Quels attaquants admiriez-vous à cette époque ?
Zico, sans aucun doute, a été ma grande idole. Mais comme
attaquant, à ce moment-là, je dirais Marco Van Basten. Il a été
l'un des meilleurs numéros 9.
Pourriez-vous citer un événement qui a marqué votre carrière de
manière positive ? Un seul…
C'est difficile d'en isoler un seul. Je dirais que toutes les
décisions que j'ai prises ont été parfaites et sont arrivées au
bon moment. Le choix de Cruzeiro, du PSV, de Barcelone, de
l'Inter… et ainsi de suite. C'était ça le plus important.
Regrettez-vous de ne pas avoir joué dans un club en particulier
?
Un club, je ne sais pas, mais j'aurais aimé jouer dans le
championnat d'Angleterre. Je n'en ai eu ni l'opportunité ni le
temps.
Vous avez brillé avec le FC Barcelone, mais vous avez signé au
Real Madrid. Vous avez également défendu les couleurs de l'Inter
Milan et de l'AC Milan. Beaucoup de fans vous aimaient, cela ne
fait aucun doute, d'autres moins...
Comme le disait le grand écrivain Nelson Rodrigues, "l'unanimité
est stupide." Ça ne me dérange absolument pas de ne pas plaire à
tout le monde. J'espère seulement plaire à la majorité (rires).

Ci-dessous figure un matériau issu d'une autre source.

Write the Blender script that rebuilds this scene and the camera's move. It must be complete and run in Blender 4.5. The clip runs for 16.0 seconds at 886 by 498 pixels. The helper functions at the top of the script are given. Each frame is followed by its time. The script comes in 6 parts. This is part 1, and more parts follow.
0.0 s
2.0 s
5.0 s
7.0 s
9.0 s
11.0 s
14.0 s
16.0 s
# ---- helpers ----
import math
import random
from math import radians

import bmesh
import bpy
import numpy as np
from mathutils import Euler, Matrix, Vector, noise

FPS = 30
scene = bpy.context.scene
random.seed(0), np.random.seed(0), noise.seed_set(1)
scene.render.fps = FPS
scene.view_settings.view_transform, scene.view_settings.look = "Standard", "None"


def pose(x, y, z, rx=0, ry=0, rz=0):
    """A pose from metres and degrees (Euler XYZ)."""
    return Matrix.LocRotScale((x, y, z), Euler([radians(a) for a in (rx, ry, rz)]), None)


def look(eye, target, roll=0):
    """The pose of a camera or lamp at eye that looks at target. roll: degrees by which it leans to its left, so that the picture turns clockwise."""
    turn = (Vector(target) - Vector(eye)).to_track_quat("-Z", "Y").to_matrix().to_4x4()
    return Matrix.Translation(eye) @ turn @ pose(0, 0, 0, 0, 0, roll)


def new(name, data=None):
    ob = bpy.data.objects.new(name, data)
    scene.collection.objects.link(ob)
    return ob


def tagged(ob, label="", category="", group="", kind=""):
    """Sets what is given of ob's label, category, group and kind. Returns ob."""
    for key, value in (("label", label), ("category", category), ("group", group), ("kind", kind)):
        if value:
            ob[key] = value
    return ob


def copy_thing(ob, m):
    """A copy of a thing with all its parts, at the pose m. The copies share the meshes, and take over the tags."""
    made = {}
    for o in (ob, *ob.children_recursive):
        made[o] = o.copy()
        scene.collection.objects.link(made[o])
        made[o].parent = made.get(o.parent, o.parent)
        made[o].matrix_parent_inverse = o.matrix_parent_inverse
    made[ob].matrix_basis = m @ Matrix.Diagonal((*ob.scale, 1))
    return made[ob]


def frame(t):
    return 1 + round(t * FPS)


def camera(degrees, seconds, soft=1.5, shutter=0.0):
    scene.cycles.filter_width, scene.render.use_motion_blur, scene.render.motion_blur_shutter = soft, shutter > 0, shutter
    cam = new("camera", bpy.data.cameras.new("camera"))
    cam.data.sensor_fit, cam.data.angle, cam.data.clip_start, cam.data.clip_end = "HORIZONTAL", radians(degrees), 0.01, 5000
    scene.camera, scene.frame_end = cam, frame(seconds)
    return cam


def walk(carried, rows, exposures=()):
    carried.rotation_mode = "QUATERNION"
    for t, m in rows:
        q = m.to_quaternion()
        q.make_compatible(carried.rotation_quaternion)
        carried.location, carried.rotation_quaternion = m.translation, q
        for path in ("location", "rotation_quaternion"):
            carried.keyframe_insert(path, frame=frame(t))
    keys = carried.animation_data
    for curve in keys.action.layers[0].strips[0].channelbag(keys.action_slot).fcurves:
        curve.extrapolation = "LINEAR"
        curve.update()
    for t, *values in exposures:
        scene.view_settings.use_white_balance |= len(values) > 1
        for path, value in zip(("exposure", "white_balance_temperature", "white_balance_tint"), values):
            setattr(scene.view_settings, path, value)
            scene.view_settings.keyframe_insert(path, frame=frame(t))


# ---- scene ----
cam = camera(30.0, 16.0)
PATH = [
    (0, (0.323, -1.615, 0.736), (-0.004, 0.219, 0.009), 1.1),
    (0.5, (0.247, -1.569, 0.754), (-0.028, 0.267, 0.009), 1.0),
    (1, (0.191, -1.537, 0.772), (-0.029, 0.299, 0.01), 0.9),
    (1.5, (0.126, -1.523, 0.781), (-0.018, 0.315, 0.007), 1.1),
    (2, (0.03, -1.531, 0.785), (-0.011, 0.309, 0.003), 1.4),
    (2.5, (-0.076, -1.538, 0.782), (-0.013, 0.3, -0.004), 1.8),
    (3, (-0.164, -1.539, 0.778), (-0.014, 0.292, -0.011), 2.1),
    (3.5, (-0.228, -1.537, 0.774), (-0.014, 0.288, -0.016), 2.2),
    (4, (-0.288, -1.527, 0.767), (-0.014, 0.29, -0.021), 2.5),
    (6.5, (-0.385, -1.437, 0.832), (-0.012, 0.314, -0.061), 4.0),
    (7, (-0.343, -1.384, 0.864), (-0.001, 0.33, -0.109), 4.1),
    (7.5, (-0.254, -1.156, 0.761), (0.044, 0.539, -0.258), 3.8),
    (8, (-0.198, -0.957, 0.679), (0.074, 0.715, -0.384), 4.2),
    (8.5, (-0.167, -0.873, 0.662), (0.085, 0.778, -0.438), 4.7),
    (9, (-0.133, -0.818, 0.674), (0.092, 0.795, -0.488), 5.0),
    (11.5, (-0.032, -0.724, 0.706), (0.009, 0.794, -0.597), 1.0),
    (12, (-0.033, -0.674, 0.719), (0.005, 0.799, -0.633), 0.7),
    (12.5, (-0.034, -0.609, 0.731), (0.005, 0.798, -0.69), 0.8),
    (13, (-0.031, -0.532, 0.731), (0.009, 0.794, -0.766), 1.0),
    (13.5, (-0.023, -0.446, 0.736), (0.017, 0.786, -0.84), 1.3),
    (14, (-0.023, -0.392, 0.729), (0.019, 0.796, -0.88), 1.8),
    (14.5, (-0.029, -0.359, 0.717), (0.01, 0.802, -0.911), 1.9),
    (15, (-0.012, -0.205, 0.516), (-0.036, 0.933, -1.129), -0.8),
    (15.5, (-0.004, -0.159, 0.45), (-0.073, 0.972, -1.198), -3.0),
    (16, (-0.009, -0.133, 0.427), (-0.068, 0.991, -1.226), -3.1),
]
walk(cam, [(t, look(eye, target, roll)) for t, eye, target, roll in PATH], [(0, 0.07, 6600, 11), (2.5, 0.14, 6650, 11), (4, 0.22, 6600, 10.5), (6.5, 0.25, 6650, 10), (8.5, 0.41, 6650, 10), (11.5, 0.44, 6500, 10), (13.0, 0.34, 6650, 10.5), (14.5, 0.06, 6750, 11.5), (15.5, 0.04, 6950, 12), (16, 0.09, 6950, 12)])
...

Un an après vos débuts professionnels, vous remportez la Coupe
du Monde de la FIFA™ aux États-Unis. Même si vous n'avez pas eu
de temps de jeu à cette occasion, comment se passait la
cohabitation avec des joueurs comme Romario, Dunga ou Bebeto ?
Ce fut magnifique. Je partageais le quotidien de Romario,
Bebeto, Dunga, Raí, Leonardo… autant de joueurs que j'ai
longtemps connus seulement par la télévision et que j'admirais.

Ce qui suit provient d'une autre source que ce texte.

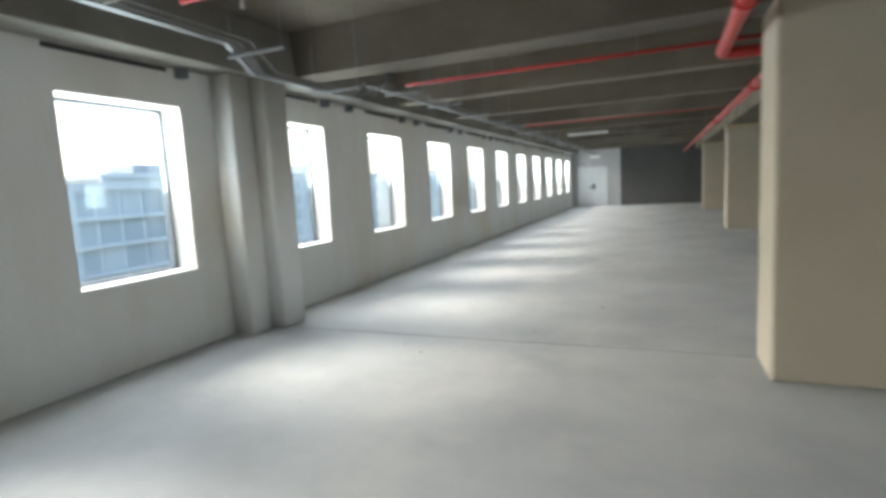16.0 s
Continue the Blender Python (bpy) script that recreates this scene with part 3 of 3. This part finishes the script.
def far_block(x, y, w, d, h, storeys, bays, glassy, label):
    b = holder("office_building", label, "building", (x, y, GROUND))
    part("wall", one_box(-w / 2, w / 2, -d / 2, d / 2, 0, h), M_FACADE, b)
    part("roof", one_box(-w / 2 - 0.3, w / 2 + 0.3, -d / 2 - 0.3, d / 2 + 0.3, h, h + 0.5), M_FACADE, b)
    s = 1 if x < 0 else -1
    xf = s * w / 2
    sh = h / storeys
    bw = d / bays
    me = None
    for i in range(storeys):
        for j in range(bays):
            if me is None:
                k = 0.42 if glassy else 0.3
                me = mesh_of("window", one_box(-0.06, 0.06, -bw * k, bw * k, -sh * k, sh * k), M_BLUEGLASS)
            wob = new("window", me)
            wob.parent = b
            wob.location = (xf, -d / 2 + (j + 0.5) * bw, (i + 0.5) * sh)
    a, c = sorted((xf, xf + s * 0.5))
    for i in range(1, storeys):
        part("slab_edge", one_box(a, c, -d / 2, d / 2, i * sh - 0.14, i * sh + 0.14), M_FACADE, b)
    a, c = sorted((xf, xf + s * 0.42))
    for j in range(0, bays + 1, 4):
        part("pier", one_box(a, c, -d / 2 + j * bw - 0.25, -d / 2 + j * bw + 0.25, 0, h), M_FACADE, b)
    for k, (u, ln, up) in enumerate(((-0.3, 5.0, 1.6), (0.05, 8.0, 1.1), (0.33, 3.5, 2.0))):
        part("roof_plant", one_box(-2.5, 2.0, u * d, u * d + ln, h + 0.5, h + 0.5 + up), M_PLANT, b, "grey plant box on the roof")
    return b


far_block(-62, 22, 18, 50, 11.6, 6, 28, True, "glass-fronted office block across the yard")
far_block(-75, 75, 22, 50, 13.0, 6, 26, False, "pale office block with rows of windows")
far_block(-70, 125, 20, 36, 12.0, 3, 9, True, "low glass-fronted office block")


def tree(x, y, h, seed):
    random.seed(seed)
    t = holder("tree", "leafy green tree outside the windows", "tree", (x, y, GROUND), "trees outside")
    bm = bmesh.new()
    tube(bm, [(0, 0, 0), (0.05, 0.02, h * 0.3), (0.1, -0.05, h * 0.65)], 0.18, 8)
    for k in range(6):
        a = k * 1.05 + random.random()
        z = h * random.uniform(0.3, 0.55)
        tube(bm, [(0.05, 0, z), (math.cos(a) * h * 0.12, math.sin(a) * h * 0.12, z + h * 0.12), (math.cos(a) * h * 0.22, math.sin(a) * h * 0.22, z + h * 0.28)], 0.06, 6)
    part("trunk", bm, M_BARK, t)
    verts, faces = [], []
    for c in range(60):
        a, rr = random.uniform(0, 6.28), h * 0.26 * math.sqrt(random.random())
        cx, cy, cz = math.cos(a) * rr, math.sin(a) * rr, h * random.uniform(0.42, 1.0) - rr * 0.5
        for k in range(22):
            o = Vector((random.gauss(0, 0.4), random.gauss(0, 0.4), random.gauss(0, 0.3))) + Vector((cx, cy, cz))
            u = Vector((random.uniform(-1, 1), random.uniform(-1, 1), random.uniform(-1, 1))).normalized() * 0.17
            v = u.orthogonal().normalized() * 0.1
            n = len(verts)
            verts += [o - u, o + v, o + u, o - v]
            faces.append((n, n + 1, n + 2, n + 3))
    me = bpy.data.meshes.new("crown")
    me.from_pydata([tuple(v) for v in verts], [], faces)
    me.materials.append(M_LEAF)
    crown = new("crown", me)
    crown.parent = t
    return t


t0 = tree(64, 16, 8.9, 1)
for x, y, k in ((74, 30, 2), (66, 45, 3), (77, 60, 2), (68, 76, 3), (72, 2, 3), (80, 95, 2), (70, 112, 2), (66, 130, 3)):
    copy_thing(t0, pose(x, y, GROUND, 0, 0, 50 * k))
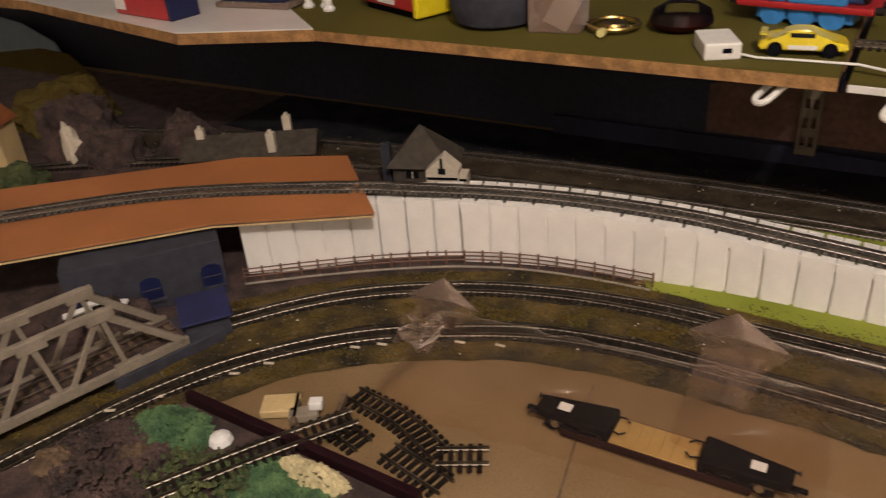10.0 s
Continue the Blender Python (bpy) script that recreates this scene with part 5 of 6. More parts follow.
yw = toy_wagon(on(-0.436, -0.376, 0.843), "yellow toy wagon with a rainbow panel")
part("body", box(NB(), (0, 0, 0.017), (0.058, 0.027, 0.015), 0.0022), "cream", yw)
for sx in (-1, 1):
    part("yellow_end", box(NB(), (sx * 0.0225, 0, 0.0245), (0.013, 0.028, 0.007), 0.002), "car_yellow", yw)
part("yellow_strip", box(NB(), (0, -0.0134, 0.0225), (0.05, 0.0012, 0.0035), 0.0004), "car_yellow", yw)
for r, mm in ((0.0165, "sky_blue"), (0.0135, "orange_red"), (0.0095, "red")):
    part("rainbow_arc", plate(NB(), [(r * math.cos(math.pi * k / 12), 0.62 * r * math.sin(math.pi * k / 12)) for k in range(13)], 0, 0.0005 + (0.0165 - r) * 0.06, pose(0, -0.0136, 0.0112, 90, 0, 0)), mm, yw)
bw = toy_wagon(on(-0.360, -0.290, 0.843), "grey-roofed toy van with a night picture panel")
part("body", box(NB(), (0, 0, 0.0175), (0.068, 0.027, 0.017), 0.0012), "navy", bw)
part("roof", box(NB(), (0, 0, 0.0268), (0.070, 0.028, 0.0035), 0.0014), "girder", bw)
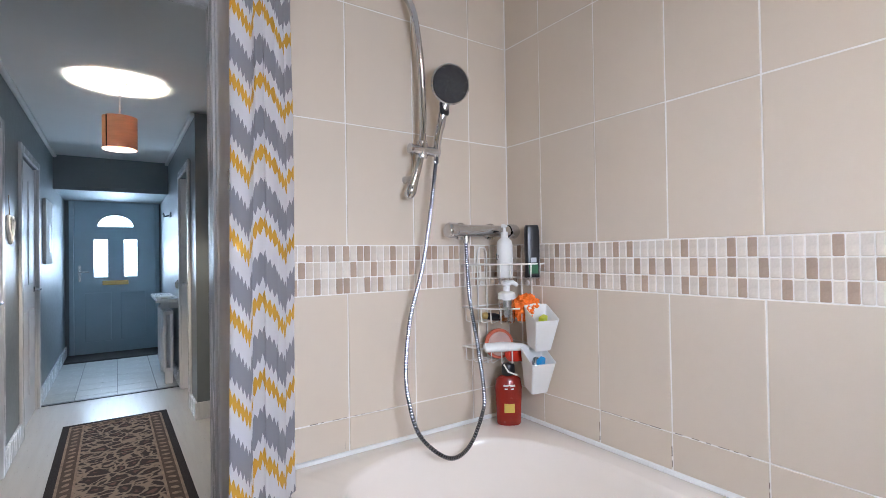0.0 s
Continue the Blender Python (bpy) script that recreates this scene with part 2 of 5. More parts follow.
def box(x0, x1, y0, y1, z0, z1, bevel=0.0, segs=2, bm=None):
    b2 = bmesh.new()
    bmesh.ops.create_cube(b2, size=1)
    bmesh.ops.scale(b2, vec=(abs(x1 - x0), abs(y1 - y0), abs(z1 - z0)), verts=b2.verts)
    bmesh.ops.translate(b2, vec=((x0 + x1) / 2, (y0 + y1) / 2, (z0 + z1) / 2), verts=b2.verts)
    if bevel:
        bmesh.ops.bevel(b2, geom=b2.edges[:], offset=bevel, segments=segs, profile=0.5, affect="EDGES")
    return merge(bm, b2)


def merge(bm, b2):
    if bm is None:
        return b2
    me = bpy.data.meshes.new("tmp")
    b2.to_mesh(me)
    b2.free()
    bm.from_mesh(me)
    bpy.data.meshes.remove(me)
    return bm


def lathe(profile, n=24, bm=None, m=None, sx=1.0, sy=1.0):
    """A turned shape from (radius, height) rows; closed where the radius is nought."""
    b2 = bmesh.new()
    rings = []
    for r, z in profile:
        if r < 1e-5:
            rings.append([b2.verts.new((0, 0, z))])
        else:
            rings.append([b2.verts.new((r * sx * math.cos(2 * math.pi * i / n), r * sy * math.sin(2 * math.pi * i / n), z)) for i in range(n)])
    for a, c in zip(rings, rings[1:]):
        for i in range(n):
            j = (i + 1) % n
            if len(a) == 1 and len(c) > 1:
                b2.faces.new((a[0], c[j], c[i]))
            elif len(c) == 1 and len(a) > 1:
                b2.faces.new((a[i], a[j], c[0]))
            elif len(a) > 1:
                b2.faces.new((a[i], a[j], c[j], c[i]))
    bmesh.ops.recalc_face_normals(b2, faces=b2.faces[:])
    if m:
        b2.transform(m)
    return merge(bm, b2)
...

Soudain, je me retrouvais avec eux, en train de jouer et
d'apprendre. Je me souviens qu'à l'entraînement, j'observais
minutieusement tous les mouvements de Romario et de Bebeto. J'ai
beaucoup appris comme ça.
Brésil 2014 approche à grands pas. Quelle analyse faites-vous de
la Seleção actuelle ? Une Coupe du Monde de la FIFA™ n'est pas
la même chose que la Coupe des Confédérations de la FIFA…
Ce n'est pas la même chose, non, mais l'équipe a quand même
montré son potentiel. Elle a eu le temps de s'entraîner et les
résultats sont là : le Brésil a beaucoup amélioré son jeu. Les
Brésiliens espèrent gagner la Coupe du Monde à domicile et moi
aussi, j'y crois beaucoup. Nous avons de nombreuses
possibilités.
Quels sont vos favoris pour le titre ?
L'Espagne et l'Allemagne restent des candidats sérieux, mais le
Brésil a montré une grande force et il jouera devant son public.
Je dirais que les favoris sont le Brésil, l'Allemagne et
l'Espagne. Dans cet ordre.
Savez-vous que Miroslav Klose est à un but d'égaler votre record
du meilleur buteur de l'histoire de la compétition ?
Oui, oui… beaucoup de gens m'en parlent. Je crois que dans le
football, les records existent pour être battus. Cette
possibilité ne m'inquiète pas. Un jour, quelqu'un battra ce
record. J'ai écrit mon histoire en marquant beaucoup de buts et
cela, personne ne me l'enlèvera. Mon histoire et mes 15 buts
sont ineffaçables. S'il marque plus de buts que moi, je le
féliciterai et je l'admirerai pour cela. Mais mes buts, mon
histoire, personne ne pourra me les enlever.
Ce serait une revanche pour les Allemands. Après tout, vous avez
battu le record de Gerd Müller dans son propre pays…
Oui, c'est possible ! Ce record pourrait revenir en Allemagne.
Mais c'est une satisfaction individuelle, cela n'a rien à voir
avec une conquête collective. Ça a aidé l'équipe, c'est certain,
mais le plus important reste ce qui est atteint collectivement.
Au vu de tout ce qui s'est passé au cours des 20 dernières
années, quel conseil donneriez-vous au Ronaldo de 1993 si vous
en aviez l'opportunité ?
D'avoir de la patience, de l'ambition et beaucoup de discipline.